Понятно, что этот великий князь вполне мог спровоцировать новые массовые беспорядки наподобие тяньцзиньских, из-за которых империи грозило втягивание в войну с катастрофическими последствиями. При этом Цыси еще не располагала властью, чтобы порицать его. Его позиция ненависти к иностранцам пользовалась такой широкой поддержкой у чиновников и населения, что бороться с ним по этому вопросу для Цыси выглядело делом самоубийственным. Таким образом, великого князя Цюня можно назвать часовой бомбой на взводе, заложенной под империей. В качестве вождя части населения, питавшей ненависть к иностранцам, этот человек служил главной помехой на пути проведения политики открытых дверей, поддерживаемой Цыси; и, как предводитель императорской гвардии, он обладал возможностью угрожать самой ее жизни. Он так ничего и не предпринял против нее не только потому, что она была матерью императора и сестрой его жены, просто в скором времени власть переходила ее сыну, а она возвращалась в гарем. Он готов был терпеть ее остававшийся короткий промежуток времени. Но для Цыси безопасность империи и ее собственная зависела от возможности предпринять что-то действенное для нейтрализации великого князя Цюня.
Глава 9
Жизнь и смерть императора Тунчжи (1861–1875)

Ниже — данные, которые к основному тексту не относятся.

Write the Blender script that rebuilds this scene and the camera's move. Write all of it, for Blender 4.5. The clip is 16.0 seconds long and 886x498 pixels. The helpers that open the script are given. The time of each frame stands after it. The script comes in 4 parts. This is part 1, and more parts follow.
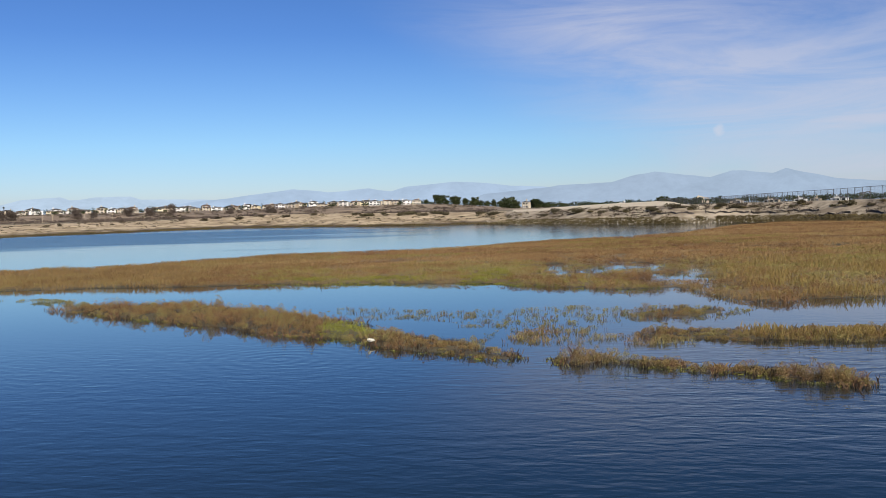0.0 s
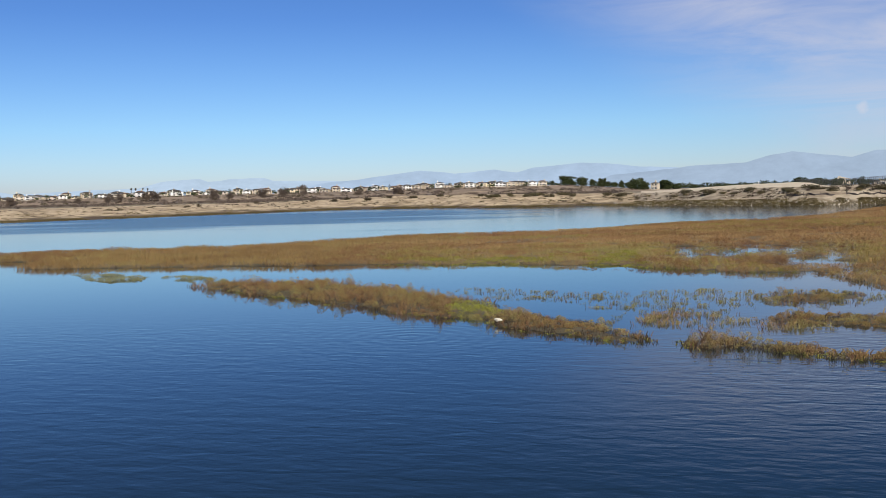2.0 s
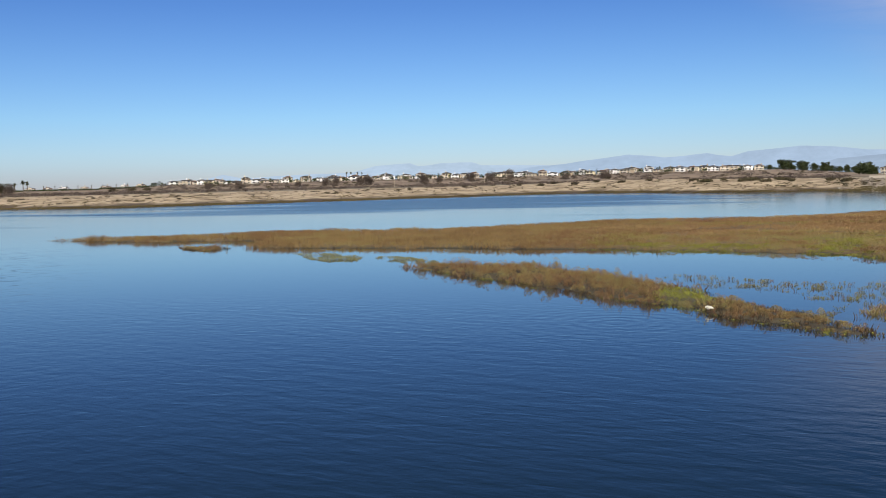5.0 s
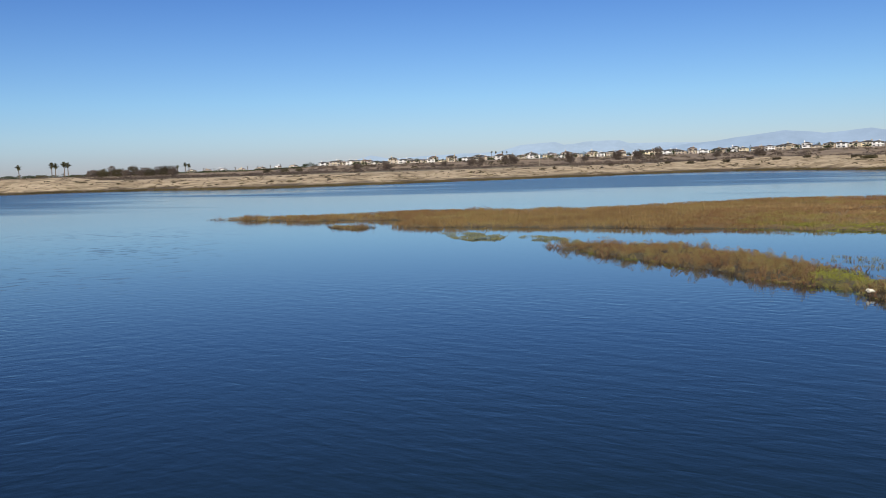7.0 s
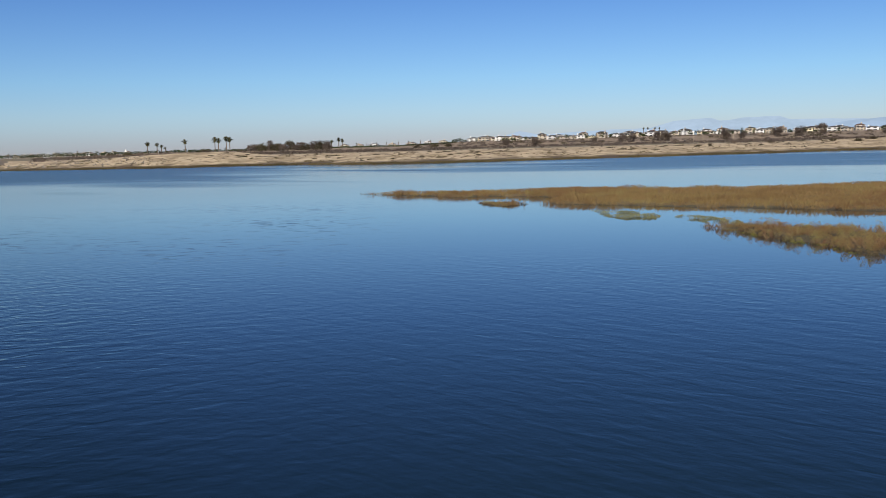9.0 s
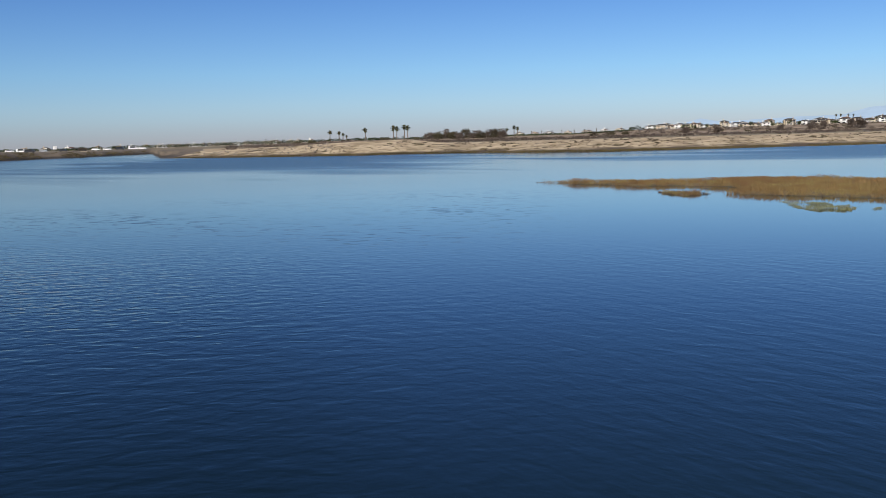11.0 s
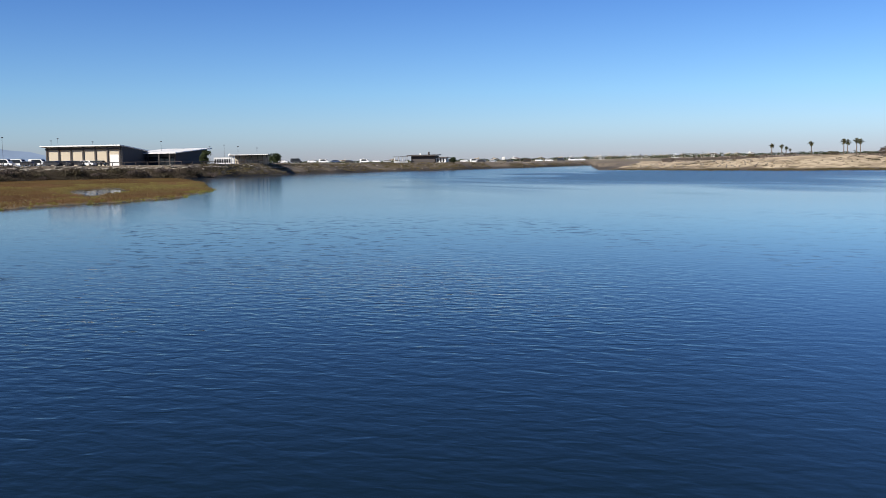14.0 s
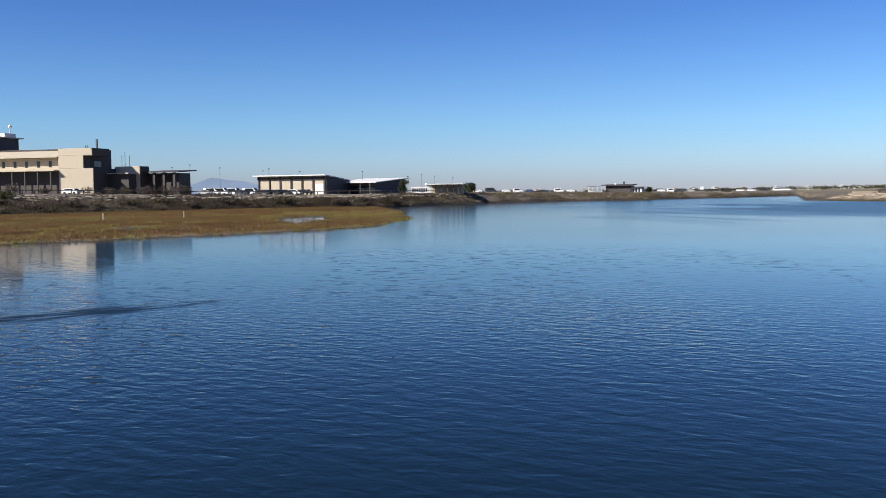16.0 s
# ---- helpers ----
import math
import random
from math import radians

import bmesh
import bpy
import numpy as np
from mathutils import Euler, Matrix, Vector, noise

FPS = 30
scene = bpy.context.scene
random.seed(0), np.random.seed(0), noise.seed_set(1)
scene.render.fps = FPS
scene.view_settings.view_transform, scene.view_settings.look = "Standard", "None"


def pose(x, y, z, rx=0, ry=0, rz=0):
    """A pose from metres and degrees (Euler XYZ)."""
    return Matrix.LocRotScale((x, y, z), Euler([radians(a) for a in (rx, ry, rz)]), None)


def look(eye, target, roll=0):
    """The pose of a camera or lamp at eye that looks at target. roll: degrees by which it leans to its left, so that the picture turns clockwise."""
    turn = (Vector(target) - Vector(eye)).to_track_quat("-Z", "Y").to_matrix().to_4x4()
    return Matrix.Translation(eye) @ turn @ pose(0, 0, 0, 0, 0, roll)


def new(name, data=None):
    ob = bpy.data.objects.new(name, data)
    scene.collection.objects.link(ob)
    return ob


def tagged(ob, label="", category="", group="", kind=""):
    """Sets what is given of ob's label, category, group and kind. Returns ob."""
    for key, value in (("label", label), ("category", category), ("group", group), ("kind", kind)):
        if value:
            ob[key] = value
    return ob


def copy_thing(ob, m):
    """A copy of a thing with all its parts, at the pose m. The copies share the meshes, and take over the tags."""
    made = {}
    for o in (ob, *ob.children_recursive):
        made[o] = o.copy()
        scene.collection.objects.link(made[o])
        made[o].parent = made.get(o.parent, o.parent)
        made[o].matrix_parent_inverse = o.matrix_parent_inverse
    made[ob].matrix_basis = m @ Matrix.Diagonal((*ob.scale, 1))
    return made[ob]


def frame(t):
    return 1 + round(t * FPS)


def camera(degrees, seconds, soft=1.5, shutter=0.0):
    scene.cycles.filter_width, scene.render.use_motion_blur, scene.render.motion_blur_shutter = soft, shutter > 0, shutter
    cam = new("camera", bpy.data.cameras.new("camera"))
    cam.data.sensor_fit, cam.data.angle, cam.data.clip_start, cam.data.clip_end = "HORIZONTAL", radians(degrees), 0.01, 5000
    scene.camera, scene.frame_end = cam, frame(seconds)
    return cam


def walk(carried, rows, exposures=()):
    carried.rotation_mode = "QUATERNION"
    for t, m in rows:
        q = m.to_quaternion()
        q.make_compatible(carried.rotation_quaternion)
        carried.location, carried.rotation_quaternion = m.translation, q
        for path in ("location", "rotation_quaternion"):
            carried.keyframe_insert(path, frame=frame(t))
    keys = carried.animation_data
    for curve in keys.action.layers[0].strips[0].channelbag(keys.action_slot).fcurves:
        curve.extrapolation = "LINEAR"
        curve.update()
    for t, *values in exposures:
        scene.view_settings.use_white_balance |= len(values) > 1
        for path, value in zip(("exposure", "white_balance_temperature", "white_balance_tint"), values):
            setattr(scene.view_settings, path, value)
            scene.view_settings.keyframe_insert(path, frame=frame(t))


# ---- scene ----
# ======== camera: a slow turn on the spot, eye 3.5 m above the water ========
cam = camera(49.47, 16.0, soft=0.8)
ROWS = [
    (0.0, -0.0, 0.0, 3.5, 87.68, 1.52, -0.06),
    (0.5, -0.0, -0.03, 3.49, 87.45, 1.63, 1.79),
    (1.0, -0.02, -0.07, 3.49, 87.18, 1.62, 3.66),
    (1.5, -0.04, -0.12, 3.48, 86.96, 1.58, 5.55),
    (2.0, -0.05, -0.17, 3.49, 86.76, 1.48, 7.42),
    (2.5, -0.07, -0.25, 3.5, 86.61, 1.4, 9.31),
    (3.0, -0.06, -0.34, 3.51, 86.51, 1.27, 11.25),
    (3.5, -0.06, -0.4, 3.5, 86.45, 1.21, 13.19),
    (4.0, -0.07, -0.43, 3.5, 86.36, 1.19, 15.18),
    (6.5, -0.03, -0.36, 3.47, 85.46, 1.7, 26.38),
    (7.0, -0.02, -0.34, 3.48, 85.12, 1.78, 28.25),
    (7.5, -0.11, -0.34, 3.49, 84.81, 1.7, 29.93),
    (8.0, -0.2, -0.32, 3.51, 84.51, 1.6, 31.89),
    (8.5, -0.26, -0.31, 3.51, 84.22, 1.5, 34.38),
    (9.0, -0.3, -0.29, 3.51, 83.94, 1.47, 37.05),
    (11.5, -0.49, -0.29, 3.51, 83.58, 1.46, 50.12),
    (12.0, -0.5, -0.29, 3.53, 83.74, 1.33, 53.16),
    (12.5, -0.53, -0.3, 3.54, 84.02, 1.11, 57.17),
    (13.0, -0.61, -0.34, 3.55, 84.31, 0.84, 62.31),
    (13.5, -0.63, -0.33, 3.55, 84.52, 0.78, 67.75),
    (14.0, -0.64, -0.33, 3.56, 84.77, 0.84, 72.82),
    (14.5, -0.67, -0.29, 3.57, 85.06, 0.99, 77.02),
    (15.0, -0.71, -0.26, 3.59, 85.49, 0.97, 80.28),
    (15.5, -0.74, -0.25, 3.6, 86.01, 0.89, 82.53),
    (16.0, -0.76, -0.25, 3.6, 86.66, 0.67, 84.31),
]
walk(cam, [(t, pose(x, y, z, rx, ry, rz)) for t, x, y, z, rx, ry, rz in ROWS],
     [(0.0, 0.49, 6800, 10), (4.0, 0.47, 6800, 10), (7.0, 0.36, 6750, 10), (9.0, 0.35, 6720, 10), (12.5, 0.39, 6500, 10), (13.4, 0.54, 6480, 10), (14.5, 0.74, 6450, 10), (16.0, 0.74, 6420, 10)])

SKY_POWER, SUN_POWER = 0.088, 4.6
# ======== light: clear winter sky, sun behind the viewer ========
SUN_AZ, SUN_EL = radians(158), radians(34)   # clockwise from +y
SUN = Vector((math.sin(SUN_AZ) * math.cos(SUN_EL), math.cos(SUN_AZ) * math.cos(SUN_EL), math.sin(SUN_EL)))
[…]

В возрасте пяти лет сыну Цыси Тунчжи установили строгий распорядок дня, то есть началась его подготовка по программе обучения цинских императоров и великих князей. Его забрали из палат матери и перевели в собственное отдельное помещение. Практически каждый день занятия у него начинались в пять часов утра. Когда его несли к наставнику в паланкине, обитатели Запретного города еще спали, только редкие слуги проходили мимо, а юный император, пользуясь моментом, припадал к подушкам и дремал. Очень часто густую сень дворцовых аллей разгонял только свет мерцающих походных фонарей его свиты.
Его наставниками были люди, по всеобщему признанию пользовавшиеся высочайшей репутацией в науках и поведении, одобренные и назначенные обеими вдовствующими императрицами. Составители программы обучения императора сосредоточили внимание на конфуцианской классике, которую Тунчжи декламировал наизусть, не вникая в суть. По мере взросления он стал больше понимать, а также научился писать очерки и стихи. Расписанием занятий предусматривались к тому же такие предметы, как каллиграфия, маньчжурский и монгольский языки плюс стрельба из лука и верховая езда. В священных конфуцианских текстах император Тунчжи ориентировался с большим трудом. Его главный учитель императорский наставник Вэн изо дня в день доверял своему дневнику безмерное раздражение в адрес августейшего ученика: император не умел как следует сосредоточиться на предмете, читал тексты вслух без должной беглости, неправильно писал иероглифы, а уроки навевали на него скуку. При написании стихотворений он проявлял мало интереса к утонченным сферам наподобие «Чистой родниковой воды, стекающей по камням», зато ему явно были больше по душе рассуждения по поводу императорских обязанностей, например «Назначения приличных людей, способных достойно управлять страной». Цыси и императрица Чжэнь часто интересовались у наставников императора его успехами. Женщин тревожил тот факт, что у их ребенка «возникала паника при одном лишь виде книги», и им оставалось только лить слезы, когда такая боязнь у него не прошла и к моменту вступления во власть. Они просто потребовали от учителей императора привить ему основные навыки, необходимые для предстоящего труда, и августейший наставник Вэн заверил их в исполнимости их указания, так как доклады его величеству будут выглядеть попроще китайской классики, а проекты указов составят обученные этому ремеслу чиновники. Потом Цыси проверила способности своего сына, связанные с поведением на людях, и обнаружила отсутствие у него умения говорить отчетливо или связно. Встревоженная мать потребовала от его наставников натаскать его так, чтобы он мог хотя бы задавать простые вопросы и давать короткие указания.